Returning then to Athanasius, I consider that this same mystery is implied in his twofold application of the word hypostasis. The polytheism and pantheism of the heathen world imagined,—not the God whom natural reason can discover, conceive, and worship, one individual, living, and personal, – but a divinitas, which was either a quality, whether energy or life, or an extended substance, or something else equally inadequate to the real idea which the word conveys. Such a divinity could not properly be called an hypostasis or said to be in hypostasi (except indeed as brute matter may be called, as in one sense it can be called, an hypostasis), and therefore it was, that that word had some fitness, especially after the Apostle's adoption of it, Hebr. i. 3 to denote the Christian's God. And this may account for the remark of Socrates, that it was a new word, strange to the schools of ancient philosophy, which had seldom professed pure theism, or natural theology. “The teachers of philosophy among the Greeks,” he says, “ have defined usia in many ways: but of hypostasis, they have made no mention at all. Irenæus, the grammarian, affirms that the word is barbarous." - Hist. iii. 7. The better then was it fitted to express that highest object of thought, of which the “ barbarians” of Palestine had been the special witnesses.
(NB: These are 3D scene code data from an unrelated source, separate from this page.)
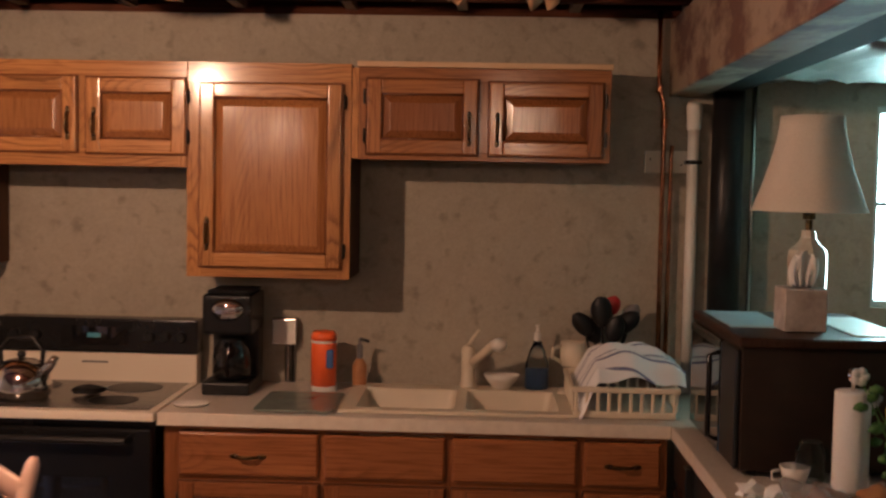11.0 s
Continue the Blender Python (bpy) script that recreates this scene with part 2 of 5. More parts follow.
        l.new(seal.outputs[0], b.inputs["Coat Weight"])
    else:
        b.inputs["Coat Weight"].default_value = 0.0
    return m


def glow(name, colour, strength):
    m = bpy.data.materials.new(name)
    m.use_nodes = True
    b = m.node_tree.nodes["Principled BSDF"]
    b.inputs["Base Color"].default_value = (*colour, 1)
    b.inputs["Emission Color"].default_value, b.inputs["Emission Strength"].default_value = (*colour, 1), strength
    return m


def glass(name, tint=(1, 1, 1), rough=0.02, through_it=1.0):
    m = bpy.data.materials.new(name)
    m.use_nodes = True
    b = m.node_tree.nodes["Principled BSDF"]
    b.inputs["Base Color"].default_value = (*tint, 1)
    b.inputs["Transmission Weight"].default_value, b.inputs["Roughness"].default_value, b.inputs["IOR"].default_value = through_it, rough, 1.45
    return m


LIGHT_OAK, DARK_OAK = (0.55, 0.256, 0.080), (0.14, 0.052, 0.017)
# darker, redder version of the oak for the cabinet above the sink
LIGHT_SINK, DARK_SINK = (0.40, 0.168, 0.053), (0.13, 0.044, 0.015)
# base units take a darker, redder copy of the wall units' oak
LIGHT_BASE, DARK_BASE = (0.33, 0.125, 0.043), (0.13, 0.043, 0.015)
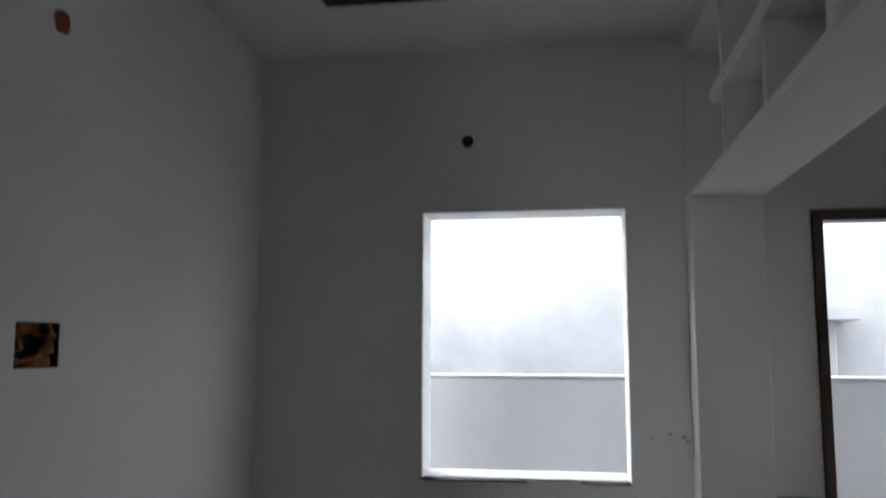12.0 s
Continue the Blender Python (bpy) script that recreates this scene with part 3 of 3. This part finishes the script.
dark_box = carton(-1.269, 1.286, -1.110, 1.233, 0.060, 0.02, 0.34, (CARD_GREY, NAVY))
carton(-1.244, 1.293, -1.130, 1.262, 0.035, 0.008, 0.3, (NAVY, NAVY))
carton(-1.125, 1.239, -1.045, 1.204, 0.043, 0.012, 0.32, (NAVY, CARD_GREY))
second = carton(-1.727, 1.335, -1.323, 1.276, 0.039, 0.006, 0.4, W)
carton(-1.790, 1.420, -1.527, 1.348, 0.025, 0.014, 0.36, D)
grey_top = carton(-1.710, 1.393, -1.264, 1.281, 0.045, 0.0, 0.4, W)
long_white = carton(-1.758, 1.467, -1.379, 1.373, 0.041, -0.006, 0.4, (CARD_WHITE, KRAFT))
carton(-1.409, 1.373, -1.290, 1.329, 0.021, 0.0, 0.36, (CARD_WHITE, YELLOW))
right_low = carton(-1.190, 1.348, -0.957, 1.293, 0.025, 0.012, 0.38, (CARD_GREY, TAN))
right_white = carton(-1.329, 1.364, -0.940, 1.246, 0.033, -0.004, 0.4, (CARD_WHITE, CARD_GREY))
carton(-1.370, 1.385, -1.090, 1.354, 0.014, 0.01, 0.36, D)
carton(-1.749, 1.497, -1.515, 1.433, 0.033, 0.03, 0.34, D, rise=0.1)
yellow_white = carton(-1.550, 1.492, -1.382, 1.389, 0.037, 0.0, 0.32, (CARD_WHITE, CARD_GREY), rise=0.17)
yellow_top = carton(-1.369, 1.393, -1.112, 1.4, 0.030, -0.006, 0.3, (CARD_WHITE, CARD_WHITE), rise=0.2)
tan_right = carton(-1.101, 1.352, -0.948, 1.334, 0.010, 0.0, 0.3, (CARD_GREY, CARD_GREY), rise=0.33, turn=0.16)
edge_print(low, [(0.0, 1.0, 0.86, 0.97)], CARD_GREY)
strokes(low, 0.13, 0.29, 0.32, 0.62, INK)
strokes(low, 0.45, 0.7, 0.3, 0.45, CARD_GREY)
strokes(mid_low, 0.72, 0.86, 0.2, 0.4, CARD_GREY)
edge_print(label_low, [(0.02, 0.36, 0.3, 1.0)], RED_LABEL, "red_label")
strokes(label_low, 0.06, 0.3, 0.5, 0.72, CHIP)
edge_print(label_low, [(0.2, 0.4, 0.0, 0.28)], NAVY)
edge_print(stub, [(0.0, 0.1, 0.0, 0.9)], RED_LABEL, "red_label")
edge_print(small, [(0.0, 0.05, 0.0, 1.0), (0.03, 0.56, 0.78, 1.0)], YELLOW)
edge_text(small, 0.16, 0.5, 0.28, 0.66, "300x450mm", True)
strokes(small, 0.18, 0.48, 0.08, 0.2, INK)
strokes(tag, 0.3, 0.85, 0.4, 0.6, CARD_GREY)
edge_print(red_one, [(0.72, 0.93, 0.06, 0.98)], RED_LABEL, "red_label")
strokes(red_one, 0.745, 0.9, 0.28, 0.58, CHIP)
edge_print(red_one, [(0.81, 0.84, 0.66, 0.82)], CHIP)
strokes(red_one, 0.52, 0.62, 0.35, 0.6, CARD_GREY)
strokes(long_low, 0.8, 0.96, 0.3, 0.6, CARD_GREY)
strokes(second, 0.15, 0.36, 0.42, 0.78, INK)
strokes(second, 0.38, 0.5, 0.42, 0.6, CARD_GREY)
strokes(grey_top, 0.7, 0.86, 0.25, 0.6, INK)
for row in (0.62, 0.74):
    strokes(grey_top, 0.12, 0.44, row, row + 0.05, CARD_GREY, 0.003)
strokes(dark_box, 0.55, 0.85, 0.3, 0.5, INK)
edge_print(long_white, [(0.0, 0.03, 0.2, 1.0), (0.03, 0.26, 0.84, 1.0)], YELLOW)
edge_print(long_white, [(0.84, 1.0, 0.2, 0.9)], YELLOW)
edge_text(long_white, 0.1, 0.33, 0.36, 0.78, "300x450mm", True)
strokes(long_white, 0.13, 0.3, 0.16, 0.3, INK)
strokes(right_low, 0.1, 0.5, 0.3, 0.5, CARD_WHITE)
for row in (0.42, 0.56):
    strokes(right_white, 0.06, 0.34, row, row + 0.06, CARD_GREY, 0.003)
strokes(right_white, 0.5, 0.85, 0.45, 0.58, CARD_GREY, 0.003)
edge_print(yellow_white, [(0.0, 0.62, 0.62, 1.0)], YELLOW)
edge_print(yellow_white, [(0.2, 0.52, 0.3, 0.6)], TAN)
top_print(yellow_white, [(0.0, 0.02), (0.25, 0.02), (0.6, 0.3), (0.3, 0.5)], YELLOW)
top_print(yellow_white, [(0.22, 0.3), (0.8, 0.55), (0.92, 0.98), (0.2, 0.98)], NAVY, 0.006)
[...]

When the divine hypostasis was confessed, the word expressed or suggested the attributes of individuality, self-subsistence, self-action, and personality, such as go to form the idea of the Divine Being to the natural theologian ; and, since the difference between the theist and the Catholic divine in their idea of His nature is simply this, that, in opposition to the Pantheist, who cannot understand how the Infinite can be Personal at all, the one ascribes to him one personality, and the other three, it will be easily seen how a word, thus characterized and circumstanced, would admit of being used with but a slight modification of its sense, of the Trinity as well as of the Unity.